Leadership and the Human Connection: Lessons from the State of the Union January 26 2011

Sotu2011 If you’re looking for an example of how much things can change in one year, play back a recording of last night’s State of the Union address and compare it with a recording of last year’s. Last night, of course, moved by the tragedy of the shootings in Tucson this month and the grave wounding of one of their colleagues, the Members of Congress sat together in the House chamber in a bi-partisan fashion. Instead of the traditional division of Democrats on one side and Republicans on the other, they all sat together in bi-partisan pairs of friends, as mixed state delegations and, in one case, as the House women’s softball team.
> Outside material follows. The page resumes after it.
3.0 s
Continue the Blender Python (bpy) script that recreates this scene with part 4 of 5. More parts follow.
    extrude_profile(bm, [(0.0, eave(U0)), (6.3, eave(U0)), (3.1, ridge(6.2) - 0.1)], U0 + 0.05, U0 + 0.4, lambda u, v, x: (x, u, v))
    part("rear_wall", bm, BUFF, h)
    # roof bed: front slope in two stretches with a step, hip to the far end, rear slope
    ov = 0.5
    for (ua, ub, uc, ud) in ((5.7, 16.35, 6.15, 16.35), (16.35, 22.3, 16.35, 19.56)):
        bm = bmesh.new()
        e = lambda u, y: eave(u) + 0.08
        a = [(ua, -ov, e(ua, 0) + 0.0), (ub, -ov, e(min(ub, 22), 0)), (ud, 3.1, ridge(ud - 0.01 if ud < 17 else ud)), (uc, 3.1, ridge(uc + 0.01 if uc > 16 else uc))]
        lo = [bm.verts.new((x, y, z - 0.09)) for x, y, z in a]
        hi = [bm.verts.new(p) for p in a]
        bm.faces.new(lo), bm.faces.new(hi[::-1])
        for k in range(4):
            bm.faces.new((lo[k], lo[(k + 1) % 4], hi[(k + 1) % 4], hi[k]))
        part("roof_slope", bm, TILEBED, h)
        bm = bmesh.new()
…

It was just a year ago that the State of the Union speech was interrupted every few minutes by the denizens of one party or the other jumping up to cheer like fans doing the wave at a football game while the other half of the room sat in sullen disapproval with arms crossed, typing on their Blackberries or, in one case, shouting out, “You lie!” at the President.  The television commentators reported  that the “”You lie!” guy was sitting with a couple of Democrats last night.

How did the scene change so much in one year? Searing tragedy that hits home in a personal way can remind us of our common humanity and the ties that bind. It’s a perspective builder – at least for a time.  Another factor is the pressure of peers. Apparently once the idea of the parties sitting together gathered momentum, just about every Member of Congress made sure they were sitting with someone from the other party. The result was perhaps one of the most coherent State of the Union addresses ever if for no other reason than the speaker wasn’t interrupted by vociferous partisan demonstrations from the floor every few minutes. The room looked like a body of people that were mainly there for a common purpose.  For me, it was the kind of thing that makes you proud to be an American.

Will the comity last? I hope so, but as they say, time will tell. Is there a larger leadership lesson here?  Perhaps. Last night, for however briefly, colleagues were reminded of what they have in common and the broader purpose they have come together to serve.  It took a tragedy for that to happen in the case of Congress, but that doesn’t have to be the case in your organization. If you’re the leader, give some thought to the occasions you can create that bring people together on a human to human level.  If you’re honest with yourself, there’s probably not much of that in your organization on a regular basis. 

Why should that be the case?

4 Responses to “Leadership and the Human Connection: Lessons from the State of the Union”

  1. Wow Scott, I loved your analysis and particularly your closing thoughts.

    Barring such horrific tragedies as that in Tucson, I find that what's missing in teams and organizations that aren't coherent is conversation – the type that promotes understanding of differences. I recently experienced such a bipartisan elected body telling me that they had so much to do, how could they possibly expend the time to converse? It seems to me that a lot of time is used up in unproductive conflict when a whole lot of time could be recaptured by simple "conversations for understanding". Sure, its hard to do in public forums. But wouldn't it be amazing if our elected leaders modelled these conversations for us in a public way?

  2. Tom Schuler says:

    Like the guys in Washington, sometimes business teams become a bit 'clickish', focused more on their own internal stuff than the employees and customers that they are supposed to serve. I'm not sure the Washington gang can remain focused on their constitutional rather than political obligations, but as business leaders we are 're-elected' by our 'constituents' on a daily basis. Scheduling time every day to walk the organization has always worked for me. Getting my leadership team to do that same, however, is not easy and requires constant reminders. Way too many leaders hide behind hierarchy. Its comfy and warm. I'd suggest that hierarchy is fine for decisions, but not so good for aspirational leadership. The gang in Washington needs to establish a better balance. So do we.

  3. Marc Sokol says:

    Three things continue to shape how people engage:
    1. A shared experience, in this case a sad one in Tucson, that was still on the minds of the participants and people they cared about (the public)
    2. A shared symbol. It's hard to unload at 'the other side' when they are wearing ribbons just like you are; that was a visible reminder of the shared experience and says we have something important in common.
    3. The seating arrangements. Stanley Migram's obedience to authority psychology studies demonstrated years ago that people are more likely to inflict pain on others from a distance vs. up close. It's easier to boo someone across the room than when they are sitting next to you. (Michele Bachmann excepted!)

    Get people close enough to experience each other as people, not just representatives of some point of view, and you pave the way for more listening, more civility and hopefully real dialogue.

    Great post, Scott.

  4. Scott Eblin says:

    Mary Jo, Tom and Marc – thanks so much for sharing your thoughts, advice, experience and analysis. Full disclosure to everyone else reading, I know Mary Jo, Tom and Marc in varying ways on a personal level and am fortunate to have them as friends. When you read their comments you can see why!